Nos textos, uma meia-volta
“vivencial”, que implica o abandono do primado intelectual, define-se como o
fator estruturante por excelência da nova dicção poética. A linguagem da ironia
e do humor investe-se de forte sentido crítico. A subjetividade lírica, o
poema-síntese, o recorte do instante, do flash, do ouvido-ao-acaso explicitam,
não raro, um sentimento trágico do cotidiano. Por sua vez, o insistente
descompromisso com o “padrão autoral” da literatura legitimada reforça a deshierarquia
do tom nobre da poesia e a relação propriamente afetiva com a prática
literária. Ainda que apostando em aspectos “antiliterários”, essa poesia difere
da produção mais jovem do período por um certo apuro de linguagem, recurso
necessário para um desejado distanciamento crítico.

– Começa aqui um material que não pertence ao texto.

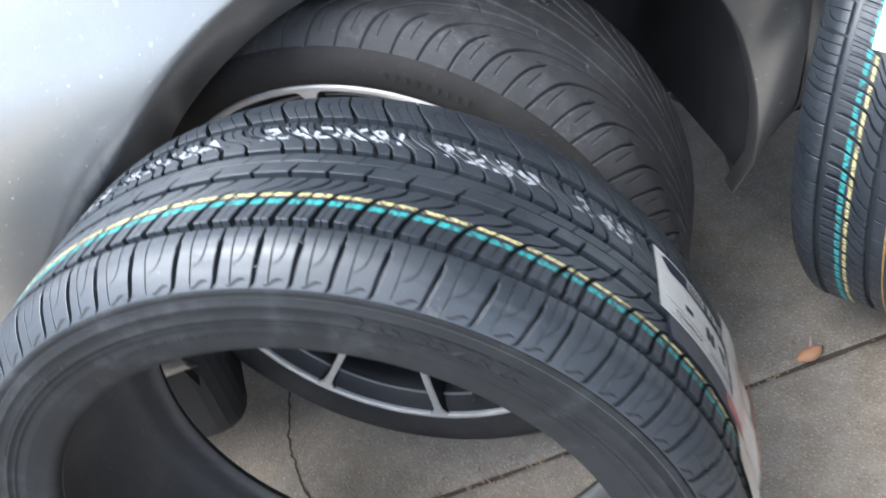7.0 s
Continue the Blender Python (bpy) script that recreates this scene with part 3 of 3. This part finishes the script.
def front_mesh(z0, z1, sculpt):
    pts = []
    for i in range(49):
        u = i / 48 * (len(PLAN) - 1)
        k = min(int(u), len(PLAN) - 2)
        s = u - k
        p0, p1, p2, p3 = PLAN[max(0, k - 1)], PLAN[k], PLAN[k + 1], PLAN[min(len(PLAN) - 1, k + 2)]
        def cat(c):
            a, b, d, e = p0[c], p1[c], p2[c], p3[c]
            return 0.5 * (2 * b + (d - a) * s + (2 * a - 5 * b + 4 * d - e) * s * s + (3 * b - a - 3 * d + e) * s ** 3)
        x, y = cat(0), cat(1)
        col = []
        for j in range(41):
            z = z0 + (z1 - z0) * j / 40
            base = side_y(XF, z) + (valley(x, z) if sculpt else 0.0)
            dd = 0.0 if sculpt else 0.013 * min(1, u / 2)
            if sculpt:
                on = smoothstep(0.0, 1.1, u)
                top = 0.60 + 0.05 * smoothstep(0.5, 2.5, u)
                dd = 0.045 * on * smoothstep(top, top - 0.09, z) * (1 - smoothstep(0.50, 0.33, z) * 0.9)
                dd += 0.015 * on * smoothstep(0.31, 0.2, z)
            ix, iy = -0.35 * dd - 0.25 * dd * min(1, u / 4), dd
            col.append((x + ix, base + y + iy - 0.0, z))
        pts.append(col)
    return grid_mesh("bumper_front", pts, True, False)


part("bumper_front", front_mesh(0.17, SEAM_Z, True), [PAINT], bumper, "sculpted silver bumper corner")
part("front_wing", front_mesh(SEAM_Z + GAP, 0.80, False), [PAINT], fender)


HEIGHT = line([(-4.1, 0.75), (-3.8, 1.0), (-3.0, 1.38), (-2.3, 1.44), (-1.7, 1.40), (-0.95, 1.02), (-0.4, 0.99), (0.2, 0.93), (0.5, 0.86), (0.66, 0.78), (0.72, 0.68)])


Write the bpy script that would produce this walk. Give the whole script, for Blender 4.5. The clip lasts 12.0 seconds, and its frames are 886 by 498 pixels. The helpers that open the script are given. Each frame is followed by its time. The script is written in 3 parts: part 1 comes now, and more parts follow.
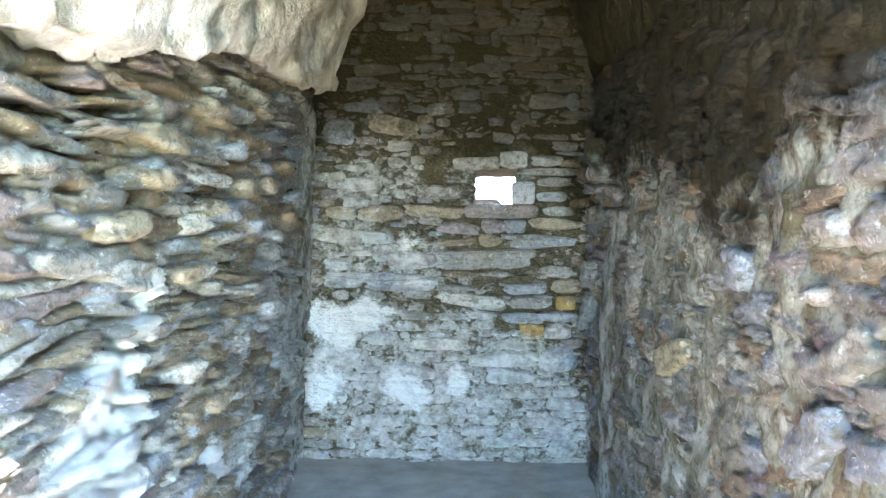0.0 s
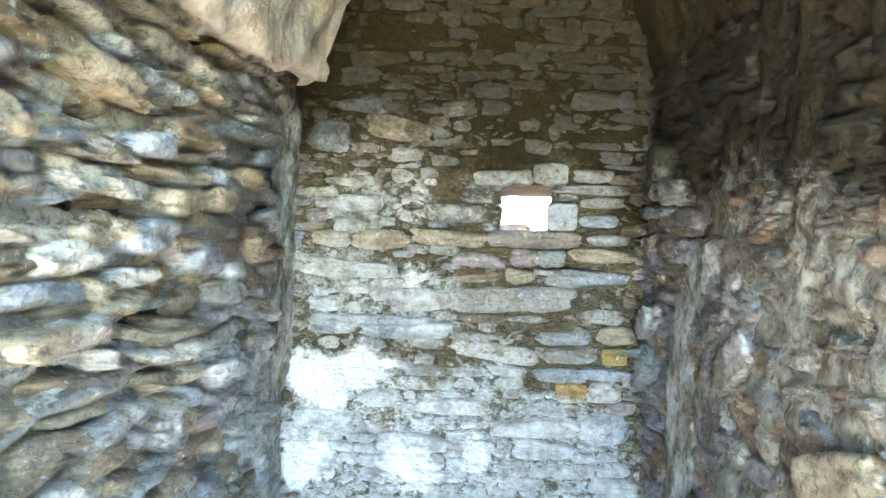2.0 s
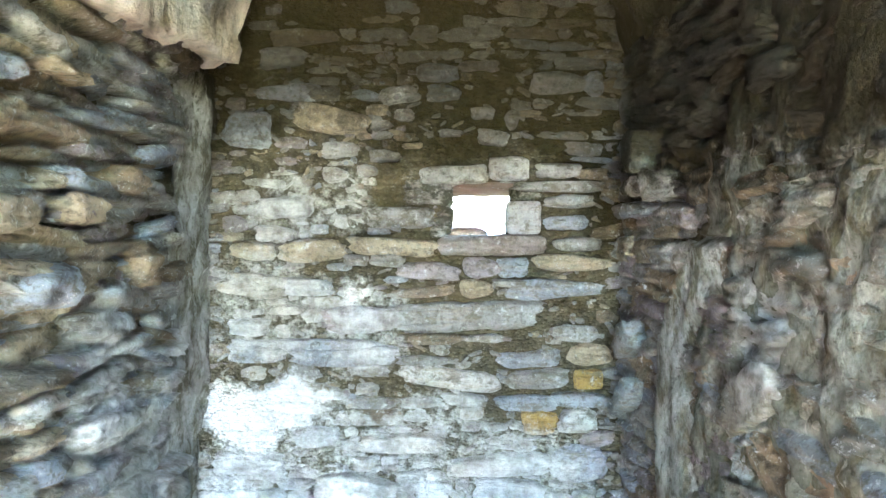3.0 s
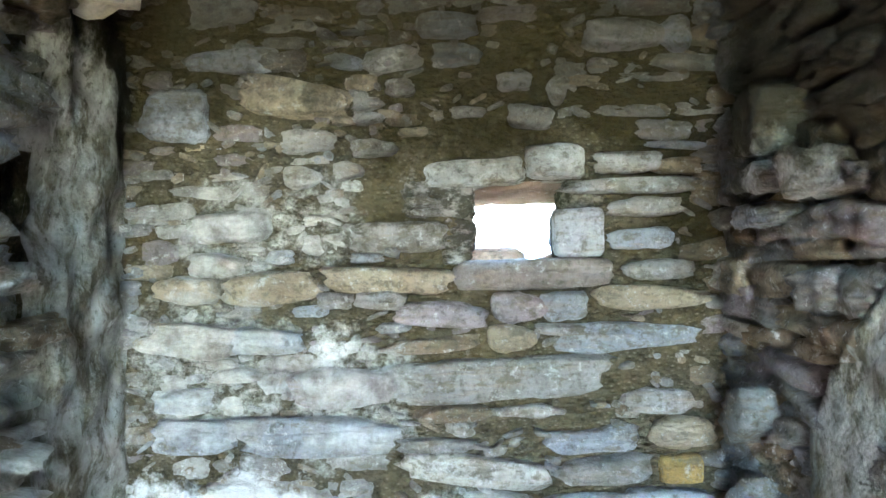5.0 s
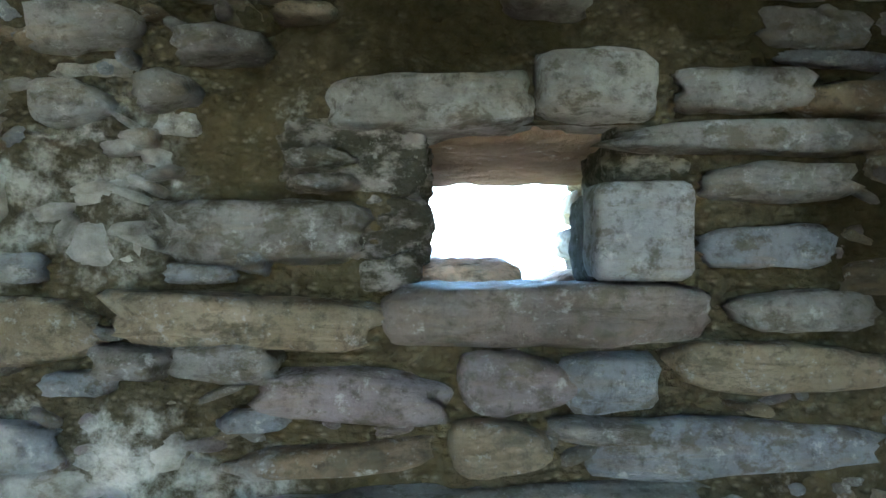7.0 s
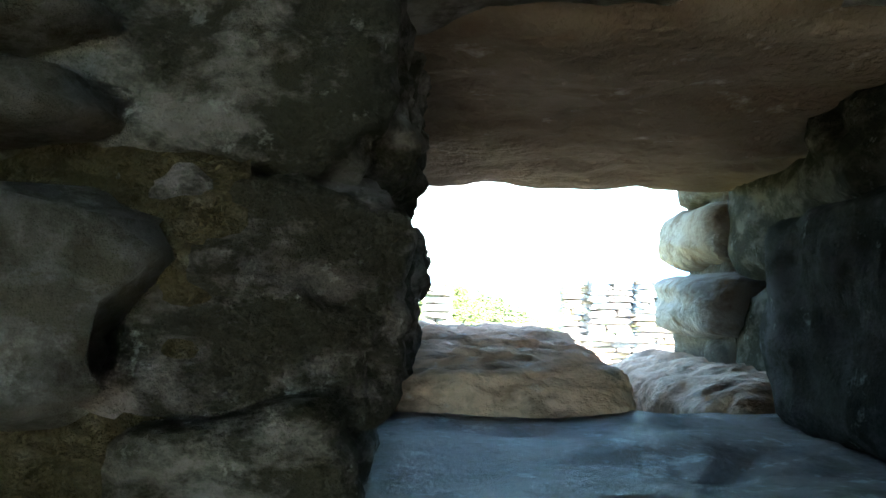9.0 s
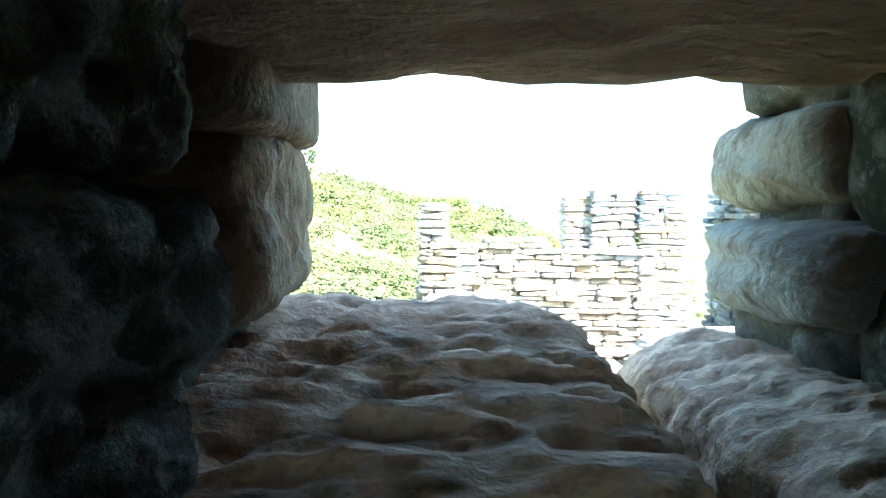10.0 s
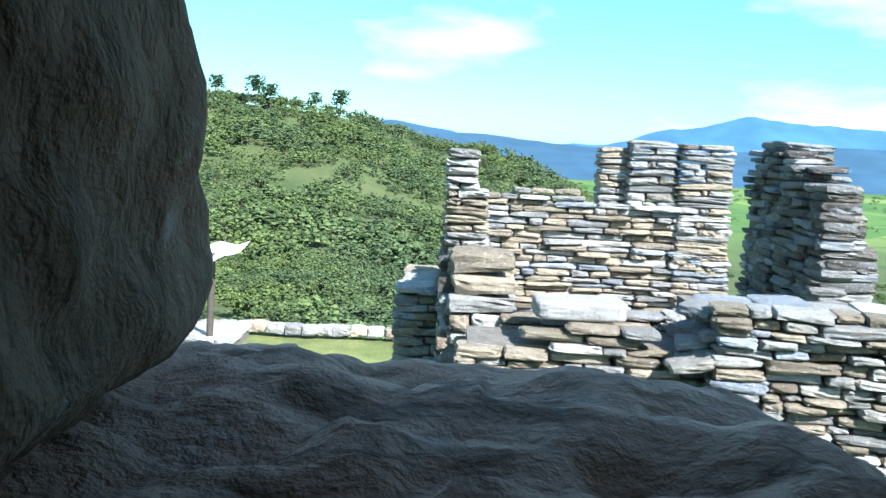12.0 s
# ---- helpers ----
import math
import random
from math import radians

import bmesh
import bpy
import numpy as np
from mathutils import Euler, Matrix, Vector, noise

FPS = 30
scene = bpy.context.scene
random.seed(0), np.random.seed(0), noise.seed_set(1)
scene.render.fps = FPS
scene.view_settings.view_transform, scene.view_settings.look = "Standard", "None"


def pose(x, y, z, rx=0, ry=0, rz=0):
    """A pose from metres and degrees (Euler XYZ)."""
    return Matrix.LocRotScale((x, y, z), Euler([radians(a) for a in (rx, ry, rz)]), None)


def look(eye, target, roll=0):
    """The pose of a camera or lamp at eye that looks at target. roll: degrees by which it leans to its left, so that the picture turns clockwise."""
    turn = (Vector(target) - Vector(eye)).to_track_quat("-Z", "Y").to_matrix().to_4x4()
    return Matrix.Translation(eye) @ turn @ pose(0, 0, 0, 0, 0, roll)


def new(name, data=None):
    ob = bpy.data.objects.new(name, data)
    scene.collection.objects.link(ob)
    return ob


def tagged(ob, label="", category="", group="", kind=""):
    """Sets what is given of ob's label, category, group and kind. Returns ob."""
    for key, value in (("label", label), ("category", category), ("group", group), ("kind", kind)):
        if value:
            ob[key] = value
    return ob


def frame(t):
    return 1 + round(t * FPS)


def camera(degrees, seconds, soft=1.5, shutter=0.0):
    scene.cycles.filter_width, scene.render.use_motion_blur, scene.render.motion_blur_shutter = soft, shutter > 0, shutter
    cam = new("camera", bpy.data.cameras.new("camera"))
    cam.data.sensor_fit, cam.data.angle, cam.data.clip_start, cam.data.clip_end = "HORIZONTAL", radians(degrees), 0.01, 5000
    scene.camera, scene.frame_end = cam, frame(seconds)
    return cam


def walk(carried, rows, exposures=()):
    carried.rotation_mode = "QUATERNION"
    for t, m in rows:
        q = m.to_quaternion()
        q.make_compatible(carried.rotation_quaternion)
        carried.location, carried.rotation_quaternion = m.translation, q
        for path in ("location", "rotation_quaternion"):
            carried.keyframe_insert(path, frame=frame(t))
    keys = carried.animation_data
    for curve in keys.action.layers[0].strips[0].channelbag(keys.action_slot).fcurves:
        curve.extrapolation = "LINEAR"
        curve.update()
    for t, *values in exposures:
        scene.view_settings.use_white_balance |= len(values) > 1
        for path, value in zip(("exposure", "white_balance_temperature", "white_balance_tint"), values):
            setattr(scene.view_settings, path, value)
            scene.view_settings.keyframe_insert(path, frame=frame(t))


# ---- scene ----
# Entry camera, one lens
cam = camera(54.0, 12.0, soft=1.5)
PATH = [
    (0, (0.096, -0.02, 1.42), (0.058, 1.978, 1.337), 0.5),
    (0.5, (0.018, 0.205, 1.486), (0.034, 2.204, 1.435), 1.4),
    (1, (0.047, 0.449, 1.477), (0.069, 2.448, 1.412), 1.5),
    (1.5, (0.037, 0.713, 1.441), (-0.022, 2.712, 1.395), 1.4),
    (2, (0.016, 1.016, 1.435), (-0.031, 3.015, 1.406), 1.4),
    (2.5, (-0.001, 1.323, 1.453), (0.06, 3.322, 1.436), 0.9),
    (3, (0.04, 1.576, 1.453), (0.102, 3.574, 1.432), -0.2),
    (5, (0.113, 2.615, 1.48), (0.099, 4.615, 1.501), -1.7),
    (5.5, (0.163, 2.923, 1.491), (0.131, 4.923, 1.492), -0.5),
    (6, (0.157, 3.251, 1.478), (0.155, 5.251, 1.516), 0.3),
    (6.5, (0.17, 3.534, 1.49), (0.225, 5.534, 1.501), -0.4),
    (8.5, (0.175, 4.402, 1.498), (0.19, 6.393, 1.692), 0.2),
    (9, (0.191, 4.596, 1.545), (0.229, 6.593, 1.642), 1.4),
    (9.5, (0.244, 4.791, 1.555), (0.183, 6.776, 1.796), 2.5),
    (9.8, (0.248, 4.884, 1.577), (0.305, 6.883, 1.580), 1.5),
    (10, (0.241, 4.928, 1.579), (0.280, 6.925, 1.472), 0.4),
    (10.3, (0.232, 4.996, 1.591), (0.297, 6.986, 1.404), -1.4),
    (10.5, (0.234, 5.035, 1.595), (0.289, 7.018, 1.379), -1.3),
    (11, (0.235, 5.125, 1.586), (0.271, 7.085, 1.202), -3.6),
    (11.5, (0.234, 5.19, 1.593), (0.216, 7.176, 1.365), -2.9),
    (12, (0.223, 5.311, 1.575), (0.209, 7.297, 1.344), 2.7),
]
EXPOSURES = [(0, 6.8, 6350, 33), (1, 7.25, 6450, 34), (3, 7.6, 6700, 35), (5, 7.5, 6450, 34), (6, 6.7, 6350, 31), (6.5, 6.5, 6350, 30), (8.3, 5.2, 6600, 25), (9.3, 4.8, 6700, 20), (9.8, 4.5, 6700, 18),
             (10.0, 4.15, 6600, 17), (10.3, 3.6, 6300, 14), (10.6, 2.8, 6000, 12), (11, 2.0, 5800, 10), (11.5, 1.8, 5700, 10), (12, 1.6, 5650, 10)]
walk(cam, [(t, look(*p)) for t, *p in PATH], EXPOSURES)

# ---- world and sun ----
SUN_FROM = Vector((0.62, -0.78, 0.9)).normalized()
world = bpy.data.worlds.new("world")
scene.world = world
world.use_nodes = True
wn, wl = world.node_tree.nodes, world.node_tree.links
sky = wn.new("ShaderNodeTexSky")
sky.sky_type, sky.sun_disc = 'NISHITA', False
sky.sun_elevation = math.asin(SUN_FROM.z)
sky.sun_rotation = math.atan2(SUN_FROM.x, SUN_FROM.y)
sky.air_density, sky.dust_density, sky.ozone_density = 1.0, 0.6, 2.0
background = wn["Background"]
background.inputs[1].default_value = 0.085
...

Em seu conjunto, esses poetas,
leitores assíduos da poesia brasileira pós-modernista, trazem consigo marcas de
origem bastante evidentes. A presença de Drummond, de João Cabral, da poesia
práxis e, em larga escala de Manuel Bandeira faz-se sensível. Nesta linha, a
mescla de estilos, a valorização do coloquialismo, a recuperação do verbal em
oposição ao experimentalismo visual - desdobramentos da poética pós-modernista -
associam-se à conquista modernista da “contribuição milionária de todos os
erros”. Características muito presentes na seleta Chapéu Mexicano, onde participaram Max Gatto, Paulo Trevisani e
Rubens Shirassu Júnior. Verificou-se que as coletâneas Poesia e Chapéu Mexicano
não estão arquivadas na Biblioteca Municipal Dr. Abelardo de Cerqueira César,
no Centro Cultural Matarazzo e nem no Museu e Arquivo Histórico Prefeito Antonio
Sandoval Netto. Sobretudo, defende-se, agora, de forma irrevogável, na arte e
na vida, um espaço de disponibilidade para a poesia que sequer, como sentencia
Francisco Alvim, “aberta para o que der e vier”.
Enfim, o(a) leitor(a) está diante de
uma espécie de balanço e análise da literatura sufocada, de Presidente
Prudente, nas décadas de 70 e 80. Mais do que o balanço, o que importa neste
comentário é a disposição de abrir novas formas de análise e crítica.